I don’t know, it just feels like Mozilla’s vision/products are split in a way and I already feel like Vivaldi is doing better job on the privacy front. As a user I feel more in control of what components of the ecosystem I use. But that is just me.
> While I like the idea that firefox is becoming more of a complete tool, I prefer modularity. That’s why addons exists, no?
Screenshots is an add-on, but unfortunately for boring reasons we couldn't expose it as an installed add-on that you can disable. At least not yet.
> I need to annotate, therefore use another extension
BTW, we'll be adding this feature to Screenshots in the next couple months.
I would have liked if annotation was a separate feature, complementary to but separate from Screenshots. But there's a lot we'd have to figure out to do that, and so we've moved forward in a conventional way, making it a feature built on a feature.
Similarly, I can see how snag.gy separates the upload/publish step from the screen capture in an interesting way, where Screenshots combines the two. I like that... but I think we'd need to figure out the metaphors and flows some, and in the interest of moving forward we used more conventional approaches.
I don't want to suggest that the tools I am imagining don't already exist, or that they each need to be integrated directly into Firefox. I think there's an opportunity to introduce those tools to more people, and complement them with a few tools that don't exist or are quite obscure. (For instance the browser itself can be very non-webby, which is one issue I see.)
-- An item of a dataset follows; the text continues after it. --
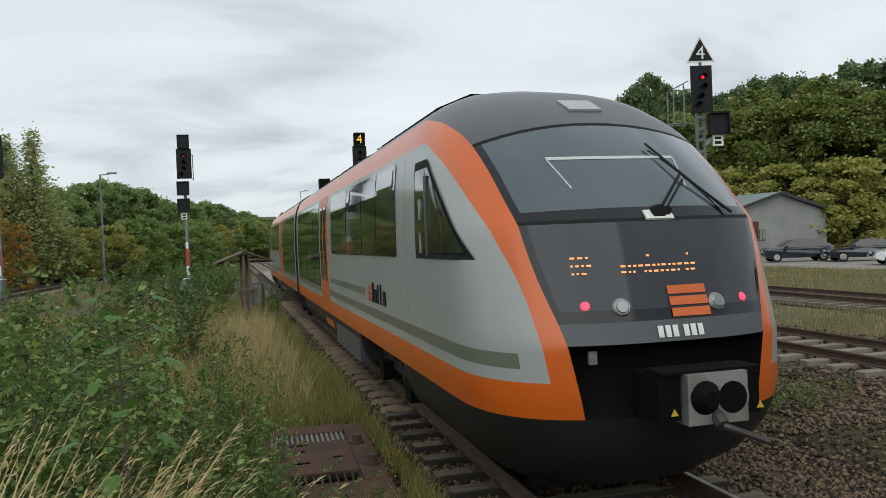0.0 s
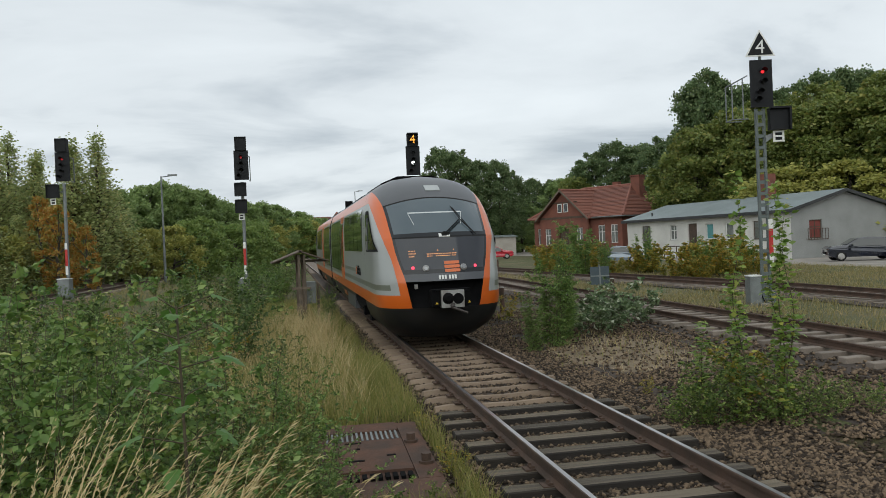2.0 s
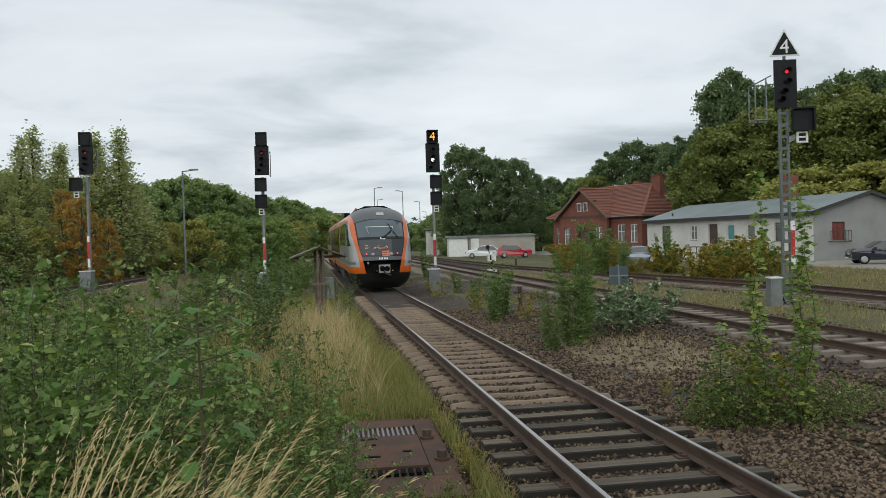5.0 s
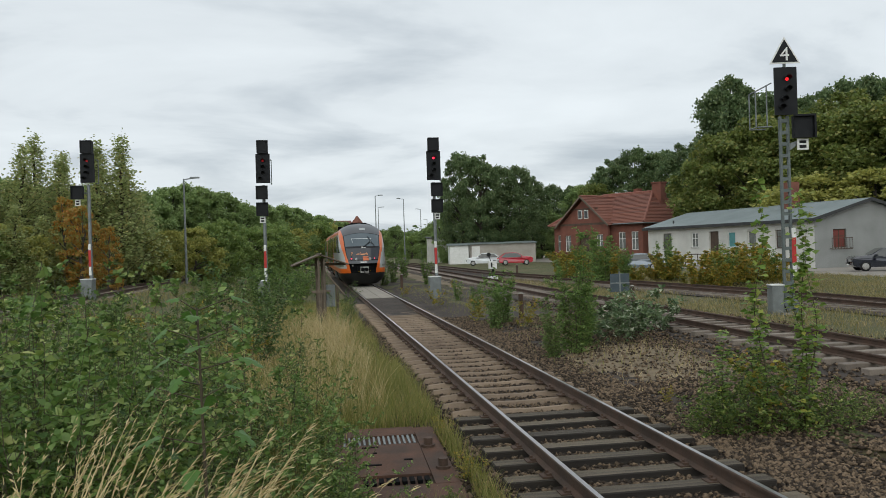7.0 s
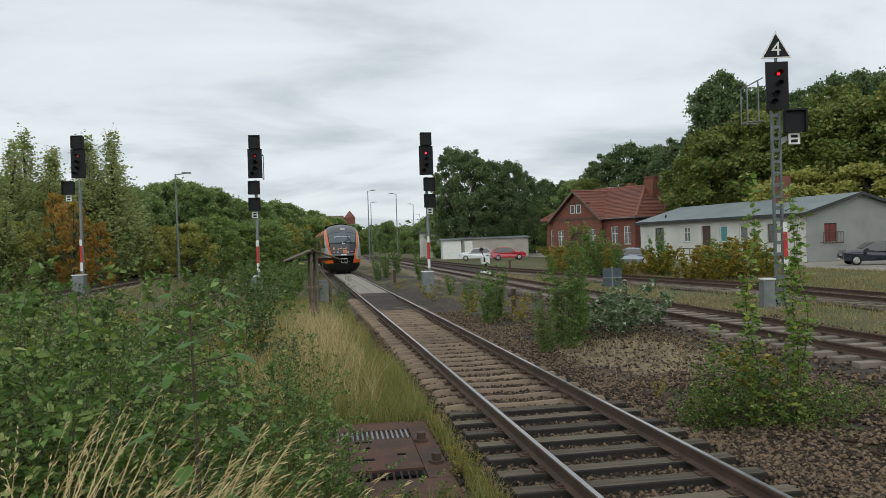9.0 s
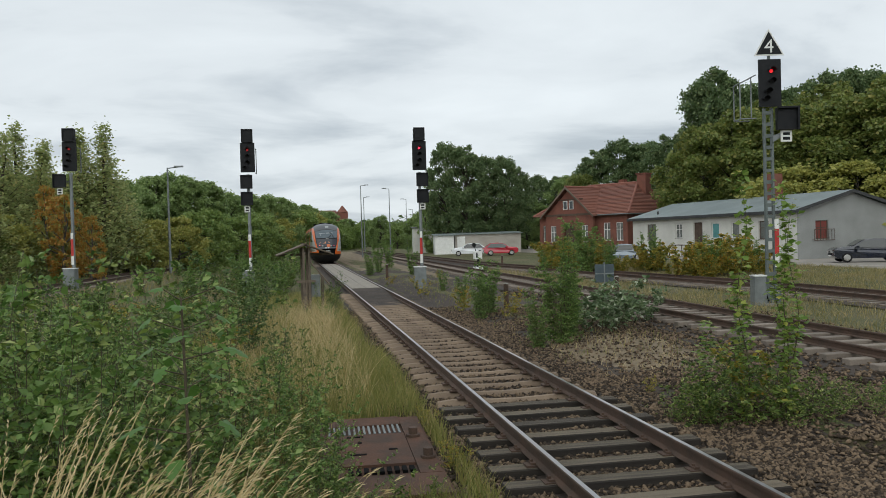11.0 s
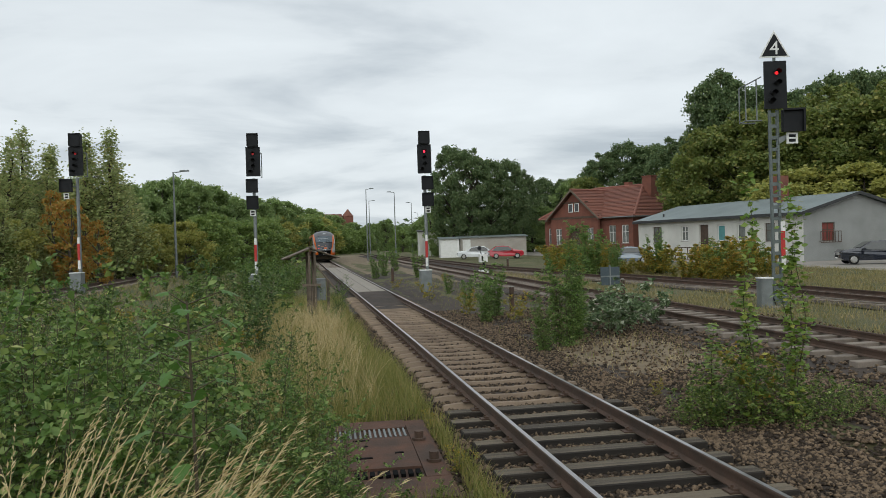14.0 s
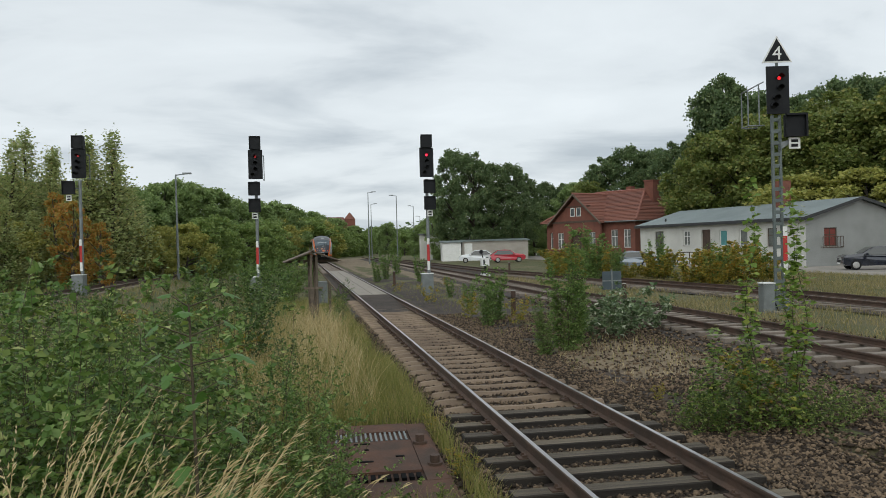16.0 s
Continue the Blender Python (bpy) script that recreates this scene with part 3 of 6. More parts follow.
def add_nose(train, rear, meshes):
    """One cab. The rear cab is the same turned about."""
    m = pose(0, 36.3, 0, 0, 0, 180) if rear else pose(0, 0, 0)
    obs = {}
    for (name, _), me in meshes.items():
        obs[name] = piece(name, me, train, m, NOSE_MATS[name][1])
    # triangular cab side windows: dark frame and glass
    for side in (-1, 1):
        for name, shrink, out, mm in (("side_window_frame", 0.0, 0.012, RUBBER), ("side_window", 0.055, 0.02, GLASS)):
            zs = np.linspace(2.07 + shrink, 3.03 - shrink * 1.6, 8)
            verts, faces = [], []
            for z in zs:
                k = (z - 2.07) / 0.96
                ya = float(np.interp(k, [0, 1], [0.54, 1.80])) + shrink * 0.9
                yb = 2.27 - shrink
                ya = min(ya, yb - 0.03)
                for q in range(6):
                    y = ya + (yb - ya) * q / 5
                    lo, hi = 0.3, F_WIDTH(z)
                    for _ in range(30):
                        mid = (lo + hi) / 2
                        lo, hi = (mid, hi) if nose_y(z, mid) < y else (lo, mid)
                    verts.append((side * (lo + out), y - out * 0.3, z))
            for j in range(len(zs) - 1):
                for q in range(5):
                    faces.append((j * 6 + q, j * 6 + q + 1, (j + 1) * 6 + q + 1, (j + 1) * 6 + q)[::side])
            piece(name, mesh_of(name, verts, faces, mm, True), train, m)
        # open quarter light behind the front pillar
        for zz in (2.12, 2.45):
            part("window_catch", boxes((side * (F_WIDTH(zz) + 0.014), 1.98, zz, side * (F_WIDTH(zz) + 0.03), 2.02, zz + 0.2)), STEEL, train).matrix_basis = m
        part("window_pillar", boxes((side * (F_WIDTH(2.5) + 0.012), 1.70, 2.10, side * (F_WIDTH(2.5) + 0.028), 1.78, 2.86)), STRIPG, train).matrix_basis = m
    # lamps
    for x in (-0.68, 0.68):
        bm = bmesh.new()
        tube(bm, (0, 0, 0), (0, 0, 0.012), 0.036, 0.026, 14)
        part("tail_light", bm, RUBBER if rear else TAILRED, train, "red tail light").matrix_basis = m @ on_skin(1.70, x, 0.004)
        bm = bmesh.new()
        tube(bm, (0, 0, 0), (0, 0, 0.02), 0.075, 0.06, 18)
        hl = part("headlight", bm, STEEL, train, "round unlit headlight")
        hl.matrix_basis = m @ on_skin(1.68, x * 0.60, 0.004)
        bm = bmesh.new()
        tube(bm, (0, 0, 0.02), (0, 0, 0.03), 0.054, 0.044, 18)
        part("lens", bm, LENS, hl)
    if rear:
        return obs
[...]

> It goes with Send, too. Both seems to focus on privacy with no accounts and expiration dates
Expiration dates were put in when Screenshots was an experiment, because... we didn't want to commit to anything long term. Then no one complained, and many people even seemed to appreciate the expiration. I was a bit surprised. The expiration can be extended.
> Why can’t I login with my sync account and have granular control?
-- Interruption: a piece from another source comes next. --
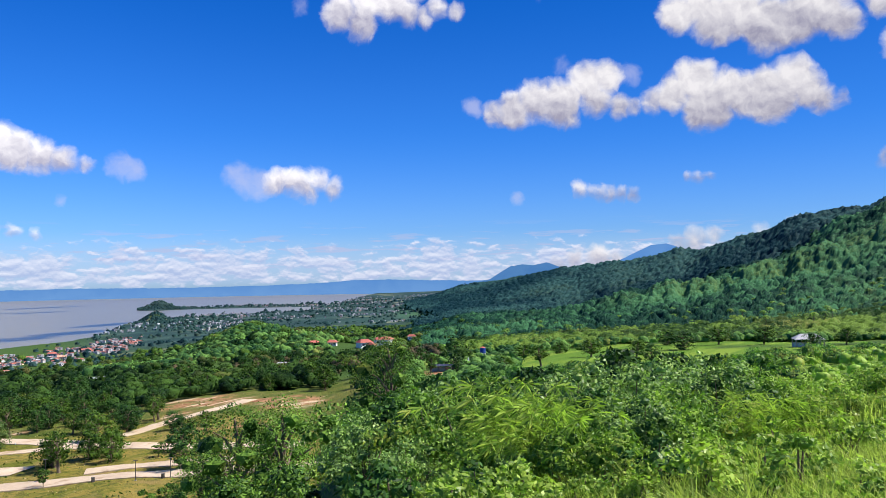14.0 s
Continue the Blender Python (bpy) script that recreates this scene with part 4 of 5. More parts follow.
def knoll_pattern(seed):
    """The cheapest far crown: an uneven cap with a loose sprig."""
    rng = np.random.RandomState(seed)
    rings = [(1.0, 0.1), (0.86, 0.62)]
    v = [(q * rng.uniform(0.75, 1.2) * math.cos(k * math.pi / 3 + j * 0.5), q * rng.uniform(0.75, 1.2) * math.sin(k * math.pi / 3 + j * 0.5), z * rng.uniform(0.6, 1.35)) for j, (q, z) in enumerate(rings) for k in range(6)]
    v.append((rng.normal() * 0.2, rng.normal() * 0.2, 1.15 * rng.uniform(0.8, 1.2)))
    f = []
    for k in range(6):
        n = (k + 1) % 6
        f += [(k, n, 6 + n), (k, 6 + n, 6 + k), (6 + k, 6 + n, 12)]
    for _ in range(1):
        a, b = rng.uniform(0, 6.28), len(v)
        c = np.array([0.7 * math.cos(a), 0.7 * math.sin(a), rng.uniform(0.75, 1.1)])
        v += [tuple(c + rng.normal(size=3) * 0.33) for _ in range(3)]
        f.append((b, b + 1, b + 2))
    return np.array(v), np.array(f)


knolls = [knoll_pattern(80 + k) for k in range(8)]


def scatter(rng, n, az, r, keep, size):
    a = rng.uniform(*az, n)
    d = np.sqrt(rng.uniform(r[0] ** 2, r[1] ** 2, n))
    x, y = d * np.sin(np.radians(a)), d * np.cos(np.radians(a))
    ok = keep(a, d, x, y, height(x, y))
    a, d, x, y = a[ok], d[ok], x[ok], y[ok]
    s = size(d) * rng.uniform(0.65, 1.35, len(d))
    return np.stack([x, y, s, rng.uniform(0.75, 1.25, len(d))], -1)


def clear_of(a, d, x, y, z):
    town_r = (a > 12) & (a < 34) & (d > np.interp(a, [12, 20, 34], [860, 800, 860]))
    yard = ((a > 48) & (a < 54.3) & (d > 480) & (d < 620)) | ((a > 36.5) & (a < 46) & (d < 300)) | ((a > 54.5) & (a < 57.8) & (d < 300))
    yard = yard | ((a > -20.5) & (a < -12.5) & (d > 830))
    for s in SOILS:
        yard = yard | ((np.abs(a - s[0]) < s[2] * 0.9) & (d > s[1] - 40) & (d < s[1] + s[3]))
    return ~yard & ~(town_r & (np.sin(a * 9) > -0.8)) & (z > 1.0)


wood_rng = np.random.RandomState(31)
belt = scatter(wood_rng, 3700, (-30, 59), (300, 1000), lambda a, d, x, y, z: (d > field_edge(a) + 40) & clear_of(a, d, x, y, z) & ((z > 3.0) | (wave_noise(x, y, 90, 33) > 0.35)) & (wave_noise(x, y, 60, 34) > -0.75), lambda d: 2.8 + d * 0.0018)
belt_az = np.degrees(np.arctan2(belt[:, 0], belt[:, 1]))
# the stretch of woods that gets the cloud-shaded colour
shady = (belt_az > 17 + 3 * np.sin(belt[:, 1] / 60)) & (belt_az < 39) & (np.hypot(belt[:, 0], belt[:, 1]) < 760)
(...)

That feature will be coming too.
Requiring sign-up to try something out is a pattern we wanted to avoid, so we started with a semi-anonymous mode (there is a sort of Screenshots account tied to your browser profile). People use accounts for lots of different purposes, so we've had a hard time coming up with a unified approach to accounts in Firefox. People are familiar with web logins, but a browser login doesn't quite fit that model, and so far we've reverted to using web logins for additional services even when you are logged into Firefox (which is also how Screenshots will work, at least to start). I'm not happy with it, but it's a morass I don't want to get caught up in right now.